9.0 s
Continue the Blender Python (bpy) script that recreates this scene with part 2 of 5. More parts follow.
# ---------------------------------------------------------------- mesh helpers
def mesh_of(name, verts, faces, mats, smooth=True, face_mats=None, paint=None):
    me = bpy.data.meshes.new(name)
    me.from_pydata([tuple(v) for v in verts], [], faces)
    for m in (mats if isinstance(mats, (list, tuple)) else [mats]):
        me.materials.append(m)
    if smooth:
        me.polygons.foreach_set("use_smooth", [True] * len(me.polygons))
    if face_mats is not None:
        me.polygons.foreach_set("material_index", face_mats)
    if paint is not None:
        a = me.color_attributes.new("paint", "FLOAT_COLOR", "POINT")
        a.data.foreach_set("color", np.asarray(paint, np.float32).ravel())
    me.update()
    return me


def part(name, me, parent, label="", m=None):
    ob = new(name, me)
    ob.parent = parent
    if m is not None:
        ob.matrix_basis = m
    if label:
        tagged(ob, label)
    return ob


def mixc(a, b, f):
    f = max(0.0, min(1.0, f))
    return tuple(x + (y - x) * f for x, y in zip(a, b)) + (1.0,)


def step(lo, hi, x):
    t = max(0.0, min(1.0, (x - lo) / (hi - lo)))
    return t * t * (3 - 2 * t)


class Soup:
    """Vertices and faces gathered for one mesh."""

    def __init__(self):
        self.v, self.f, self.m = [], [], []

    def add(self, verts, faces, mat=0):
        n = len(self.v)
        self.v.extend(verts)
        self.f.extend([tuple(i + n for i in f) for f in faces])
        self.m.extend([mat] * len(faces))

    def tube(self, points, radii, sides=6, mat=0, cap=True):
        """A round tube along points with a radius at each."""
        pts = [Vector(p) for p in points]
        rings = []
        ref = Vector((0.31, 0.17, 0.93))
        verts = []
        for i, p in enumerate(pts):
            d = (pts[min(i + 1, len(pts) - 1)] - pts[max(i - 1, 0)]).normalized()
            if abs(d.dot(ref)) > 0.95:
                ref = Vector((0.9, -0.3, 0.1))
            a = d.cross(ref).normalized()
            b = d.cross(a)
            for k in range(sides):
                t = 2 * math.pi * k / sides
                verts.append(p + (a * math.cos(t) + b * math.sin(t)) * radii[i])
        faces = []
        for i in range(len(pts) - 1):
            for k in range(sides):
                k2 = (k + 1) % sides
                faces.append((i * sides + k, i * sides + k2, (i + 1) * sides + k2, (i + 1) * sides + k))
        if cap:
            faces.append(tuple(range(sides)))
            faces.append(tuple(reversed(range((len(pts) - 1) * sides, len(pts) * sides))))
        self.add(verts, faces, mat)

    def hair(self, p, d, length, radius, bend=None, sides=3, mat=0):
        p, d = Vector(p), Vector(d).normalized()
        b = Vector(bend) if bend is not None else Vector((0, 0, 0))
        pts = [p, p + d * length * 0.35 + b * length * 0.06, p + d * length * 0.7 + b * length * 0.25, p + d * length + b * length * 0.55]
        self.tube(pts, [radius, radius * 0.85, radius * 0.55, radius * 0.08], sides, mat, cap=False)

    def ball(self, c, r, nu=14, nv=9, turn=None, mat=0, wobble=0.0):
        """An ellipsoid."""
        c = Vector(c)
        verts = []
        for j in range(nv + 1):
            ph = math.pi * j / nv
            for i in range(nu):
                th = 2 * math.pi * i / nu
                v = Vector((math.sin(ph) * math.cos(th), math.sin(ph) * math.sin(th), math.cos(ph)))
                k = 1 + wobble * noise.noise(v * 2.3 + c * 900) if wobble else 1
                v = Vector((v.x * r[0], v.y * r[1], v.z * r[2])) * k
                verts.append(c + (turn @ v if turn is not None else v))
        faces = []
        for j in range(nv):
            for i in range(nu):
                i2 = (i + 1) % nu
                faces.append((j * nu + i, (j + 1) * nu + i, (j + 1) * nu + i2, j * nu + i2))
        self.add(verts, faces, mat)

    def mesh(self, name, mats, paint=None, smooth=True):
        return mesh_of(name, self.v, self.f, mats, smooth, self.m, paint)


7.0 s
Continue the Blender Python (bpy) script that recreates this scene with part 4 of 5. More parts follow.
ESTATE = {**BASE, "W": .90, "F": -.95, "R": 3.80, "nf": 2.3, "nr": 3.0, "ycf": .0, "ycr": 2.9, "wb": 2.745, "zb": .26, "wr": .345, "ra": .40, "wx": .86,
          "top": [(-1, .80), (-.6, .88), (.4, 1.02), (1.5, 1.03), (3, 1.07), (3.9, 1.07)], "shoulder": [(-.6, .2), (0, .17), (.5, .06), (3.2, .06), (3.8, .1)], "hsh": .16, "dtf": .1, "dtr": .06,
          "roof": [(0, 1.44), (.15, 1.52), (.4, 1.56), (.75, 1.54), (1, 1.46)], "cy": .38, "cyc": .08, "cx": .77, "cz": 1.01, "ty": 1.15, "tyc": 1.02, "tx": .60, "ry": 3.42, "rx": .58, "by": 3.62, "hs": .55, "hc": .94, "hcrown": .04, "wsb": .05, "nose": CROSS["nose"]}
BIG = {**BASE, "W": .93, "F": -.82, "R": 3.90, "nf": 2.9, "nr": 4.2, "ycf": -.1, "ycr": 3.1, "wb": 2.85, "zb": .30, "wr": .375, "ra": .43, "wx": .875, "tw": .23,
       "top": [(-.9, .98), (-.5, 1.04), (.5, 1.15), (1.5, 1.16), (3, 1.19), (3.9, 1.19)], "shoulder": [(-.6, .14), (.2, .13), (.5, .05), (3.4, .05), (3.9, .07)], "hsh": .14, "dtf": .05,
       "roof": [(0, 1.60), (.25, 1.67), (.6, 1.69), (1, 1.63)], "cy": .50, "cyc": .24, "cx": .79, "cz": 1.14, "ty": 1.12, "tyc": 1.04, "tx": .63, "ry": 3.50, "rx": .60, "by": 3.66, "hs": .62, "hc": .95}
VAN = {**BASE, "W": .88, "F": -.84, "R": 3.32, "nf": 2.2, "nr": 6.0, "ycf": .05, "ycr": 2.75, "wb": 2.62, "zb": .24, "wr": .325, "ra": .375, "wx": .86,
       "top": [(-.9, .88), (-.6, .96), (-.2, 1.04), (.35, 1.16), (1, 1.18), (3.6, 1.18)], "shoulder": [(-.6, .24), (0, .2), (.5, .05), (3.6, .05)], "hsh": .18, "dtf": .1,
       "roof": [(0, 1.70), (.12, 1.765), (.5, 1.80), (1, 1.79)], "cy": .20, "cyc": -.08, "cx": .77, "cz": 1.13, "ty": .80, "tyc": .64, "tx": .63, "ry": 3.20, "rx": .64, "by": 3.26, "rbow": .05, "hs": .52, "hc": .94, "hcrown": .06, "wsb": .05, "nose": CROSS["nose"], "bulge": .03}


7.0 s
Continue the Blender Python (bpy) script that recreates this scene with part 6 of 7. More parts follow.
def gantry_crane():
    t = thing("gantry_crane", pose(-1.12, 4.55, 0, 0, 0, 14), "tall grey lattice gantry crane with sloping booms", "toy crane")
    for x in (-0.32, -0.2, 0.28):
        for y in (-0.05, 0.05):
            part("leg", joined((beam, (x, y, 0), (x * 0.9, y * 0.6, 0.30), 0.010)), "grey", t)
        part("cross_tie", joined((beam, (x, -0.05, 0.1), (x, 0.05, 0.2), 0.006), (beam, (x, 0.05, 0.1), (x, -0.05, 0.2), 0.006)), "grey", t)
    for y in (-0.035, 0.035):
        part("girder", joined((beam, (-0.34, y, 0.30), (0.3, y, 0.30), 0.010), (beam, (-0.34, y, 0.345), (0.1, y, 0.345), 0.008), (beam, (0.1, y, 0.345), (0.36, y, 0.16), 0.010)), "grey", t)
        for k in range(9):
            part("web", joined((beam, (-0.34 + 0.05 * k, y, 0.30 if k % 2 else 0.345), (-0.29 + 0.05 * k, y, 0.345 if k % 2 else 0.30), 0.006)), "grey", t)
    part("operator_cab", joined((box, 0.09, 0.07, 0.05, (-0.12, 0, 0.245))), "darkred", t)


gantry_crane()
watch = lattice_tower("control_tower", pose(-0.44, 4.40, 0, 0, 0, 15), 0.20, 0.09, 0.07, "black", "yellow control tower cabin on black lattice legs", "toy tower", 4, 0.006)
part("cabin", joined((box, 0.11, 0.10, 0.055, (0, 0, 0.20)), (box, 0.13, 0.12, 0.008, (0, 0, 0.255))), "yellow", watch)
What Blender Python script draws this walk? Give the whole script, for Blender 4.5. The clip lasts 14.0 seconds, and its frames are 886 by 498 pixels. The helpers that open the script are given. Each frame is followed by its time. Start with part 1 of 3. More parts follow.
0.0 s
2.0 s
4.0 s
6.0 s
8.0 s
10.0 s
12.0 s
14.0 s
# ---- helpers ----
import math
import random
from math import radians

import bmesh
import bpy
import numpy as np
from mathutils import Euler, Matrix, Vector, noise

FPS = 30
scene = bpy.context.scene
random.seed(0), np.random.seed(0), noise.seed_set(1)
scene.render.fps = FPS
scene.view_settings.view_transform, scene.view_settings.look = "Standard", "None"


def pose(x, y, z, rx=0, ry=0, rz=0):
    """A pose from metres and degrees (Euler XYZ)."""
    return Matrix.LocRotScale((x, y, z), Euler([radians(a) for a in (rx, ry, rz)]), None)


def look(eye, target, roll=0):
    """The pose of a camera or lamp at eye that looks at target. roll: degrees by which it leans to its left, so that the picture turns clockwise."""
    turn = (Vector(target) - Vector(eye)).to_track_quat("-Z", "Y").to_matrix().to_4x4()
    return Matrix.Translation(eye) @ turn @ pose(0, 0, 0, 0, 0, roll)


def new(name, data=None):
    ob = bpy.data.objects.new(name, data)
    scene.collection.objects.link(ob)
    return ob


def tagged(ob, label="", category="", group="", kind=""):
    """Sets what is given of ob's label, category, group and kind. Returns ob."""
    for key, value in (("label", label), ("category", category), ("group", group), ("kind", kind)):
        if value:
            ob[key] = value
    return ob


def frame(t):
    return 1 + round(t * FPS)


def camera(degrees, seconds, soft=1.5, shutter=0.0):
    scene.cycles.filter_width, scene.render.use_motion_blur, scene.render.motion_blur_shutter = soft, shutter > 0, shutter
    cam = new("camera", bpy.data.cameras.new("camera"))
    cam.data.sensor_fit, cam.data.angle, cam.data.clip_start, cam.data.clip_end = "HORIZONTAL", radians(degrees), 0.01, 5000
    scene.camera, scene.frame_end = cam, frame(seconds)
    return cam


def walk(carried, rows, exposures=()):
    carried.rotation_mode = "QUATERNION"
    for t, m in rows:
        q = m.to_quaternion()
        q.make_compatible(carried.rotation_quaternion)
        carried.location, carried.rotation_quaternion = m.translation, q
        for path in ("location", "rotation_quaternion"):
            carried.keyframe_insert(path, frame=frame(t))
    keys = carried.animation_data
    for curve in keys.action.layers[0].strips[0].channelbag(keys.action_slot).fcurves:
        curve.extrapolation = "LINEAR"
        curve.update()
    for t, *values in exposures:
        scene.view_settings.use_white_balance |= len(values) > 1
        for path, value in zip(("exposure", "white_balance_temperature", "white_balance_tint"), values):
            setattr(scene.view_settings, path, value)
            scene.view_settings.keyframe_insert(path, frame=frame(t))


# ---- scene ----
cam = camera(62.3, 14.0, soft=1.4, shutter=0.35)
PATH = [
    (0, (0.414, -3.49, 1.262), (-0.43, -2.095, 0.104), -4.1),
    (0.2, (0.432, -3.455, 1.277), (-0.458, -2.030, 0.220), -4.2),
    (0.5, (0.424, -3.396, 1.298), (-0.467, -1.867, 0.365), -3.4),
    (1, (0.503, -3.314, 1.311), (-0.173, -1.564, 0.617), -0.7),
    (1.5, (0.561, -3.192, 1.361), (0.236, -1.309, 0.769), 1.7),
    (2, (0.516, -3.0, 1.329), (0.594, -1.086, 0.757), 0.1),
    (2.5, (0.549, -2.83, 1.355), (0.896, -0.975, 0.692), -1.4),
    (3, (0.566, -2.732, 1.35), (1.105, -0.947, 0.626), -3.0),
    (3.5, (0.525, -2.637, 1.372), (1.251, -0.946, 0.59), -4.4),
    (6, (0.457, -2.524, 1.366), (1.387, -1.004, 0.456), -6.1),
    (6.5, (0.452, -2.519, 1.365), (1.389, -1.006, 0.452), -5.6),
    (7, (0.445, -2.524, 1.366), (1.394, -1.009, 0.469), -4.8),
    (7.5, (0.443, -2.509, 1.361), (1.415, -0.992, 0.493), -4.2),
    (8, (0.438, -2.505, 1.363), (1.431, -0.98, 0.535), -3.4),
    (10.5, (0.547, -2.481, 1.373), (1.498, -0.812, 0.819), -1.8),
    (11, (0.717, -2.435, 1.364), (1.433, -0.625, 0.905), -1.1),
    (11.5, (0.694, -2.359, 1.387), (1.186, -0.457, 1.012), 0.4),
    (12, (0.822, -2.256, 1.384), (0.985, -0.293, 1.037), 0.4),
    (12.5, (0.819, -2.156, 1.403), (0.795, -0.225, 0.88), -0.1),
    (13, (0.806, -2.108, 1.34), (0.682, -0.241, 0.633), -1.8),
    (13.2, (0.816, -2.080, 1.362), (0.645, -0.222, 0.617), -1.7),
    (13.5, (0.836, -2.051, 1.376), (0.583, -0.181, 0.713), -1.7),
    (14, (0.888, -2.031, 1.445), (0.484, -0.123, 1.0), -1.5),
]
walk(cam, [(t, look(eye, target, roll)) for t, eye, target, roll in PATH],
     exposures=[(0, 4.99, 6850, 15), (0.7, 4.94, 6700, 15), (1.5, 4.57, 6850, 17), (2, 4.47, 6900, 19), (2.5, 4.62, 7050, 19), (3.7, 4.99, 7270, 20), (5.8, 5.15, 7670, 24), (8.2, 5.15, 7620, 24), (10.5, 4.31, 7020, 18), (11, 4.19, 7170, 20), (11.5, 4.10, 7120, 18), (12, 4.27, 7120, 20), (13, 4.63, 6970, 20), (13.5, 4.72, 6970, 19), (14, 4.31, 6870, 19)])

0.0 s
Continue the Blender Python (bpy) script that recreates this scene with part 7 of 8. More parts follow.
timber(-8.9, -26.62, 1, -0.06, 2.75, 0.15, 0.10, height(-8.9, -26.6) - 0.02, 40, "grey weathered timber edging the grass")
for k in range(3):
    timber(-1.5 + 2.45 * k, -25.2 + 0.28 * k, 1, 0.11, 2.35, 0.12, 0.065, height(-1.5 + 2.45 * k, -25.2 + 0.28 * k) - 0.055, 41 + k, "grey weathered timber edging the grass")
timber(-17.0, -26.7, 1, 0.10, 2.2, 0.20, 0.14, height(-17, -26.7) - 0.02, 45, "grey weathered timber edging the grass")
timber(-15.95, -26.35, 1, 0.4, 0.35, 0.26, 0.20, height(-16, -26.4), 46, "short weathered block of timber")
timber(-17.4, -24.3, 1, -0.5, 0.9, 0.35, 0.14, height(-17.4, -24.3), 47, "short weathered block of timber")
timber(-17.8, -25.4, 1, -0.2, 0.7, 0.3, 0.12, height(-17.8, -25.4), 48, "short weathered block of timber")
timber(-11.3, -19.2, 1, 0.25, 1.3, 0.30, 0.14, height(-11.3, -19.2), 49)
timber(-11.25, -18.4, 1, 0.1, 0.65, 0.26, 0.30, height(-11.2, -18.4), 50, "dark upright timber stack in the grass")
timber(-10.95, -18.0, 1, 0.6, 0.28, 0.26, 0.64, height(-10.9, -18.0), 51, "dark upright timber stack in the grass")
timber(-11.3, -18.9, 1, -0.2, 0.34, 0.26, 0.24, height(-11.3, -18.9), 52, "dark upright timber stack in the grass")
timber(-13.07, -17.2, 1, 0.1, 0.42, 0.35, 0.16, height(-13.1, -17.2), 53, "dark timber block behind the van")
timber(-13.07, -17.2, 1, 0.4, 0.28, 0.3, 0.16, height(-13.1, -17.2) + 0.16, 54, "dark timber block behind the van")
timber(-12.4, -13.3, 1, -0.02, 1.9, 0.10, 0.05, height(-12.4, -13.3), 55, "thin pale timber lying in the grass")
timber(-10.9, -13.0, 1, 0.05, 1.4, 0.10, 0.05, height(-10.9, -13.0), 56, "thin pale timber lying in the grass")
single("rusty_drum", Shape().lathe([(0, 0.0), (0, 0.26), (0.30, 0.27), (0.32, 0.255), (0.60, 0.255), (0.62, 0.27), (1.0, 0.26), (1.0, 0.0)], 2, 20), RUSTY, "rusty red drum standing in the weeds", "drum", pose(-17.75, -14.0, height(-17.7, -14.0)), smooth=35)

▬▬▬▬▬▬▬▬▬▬

» TASK REQUIREMENTS
Exactly the lines from the one holding "scene = bpy.context.scene" through the one holding "turn = (Vector(target)" should be printed, ends included.

» EXERCISE RESULT
scene = bpy.context.scene
random.seed(0), np.random.seed(0), noise.seed_set(1)
scene.render.fps = FPS
scene.view_settings.view_transform, scene.view_settings.look = "Standard", "None"


def pose(x, y, z, rx=0, ry=0, rz=0):
    """A pose from metres and degrees (Euler XYZ)."""
    return Matrix.LocRotScale((x, y, z), Euler([radians(a) for a in (rx, ry, rz)]), None)


def look(eye, target, roll=0):
    """The pose of a camera or lamp at eye that looks at target. roll: degrees by which it leans to its left, so that the picture turns clockwise."""
    turn = (Vector(target) - Vector(eye)).to_track_quat("-Z", "Y").to_matrix().to_4x4()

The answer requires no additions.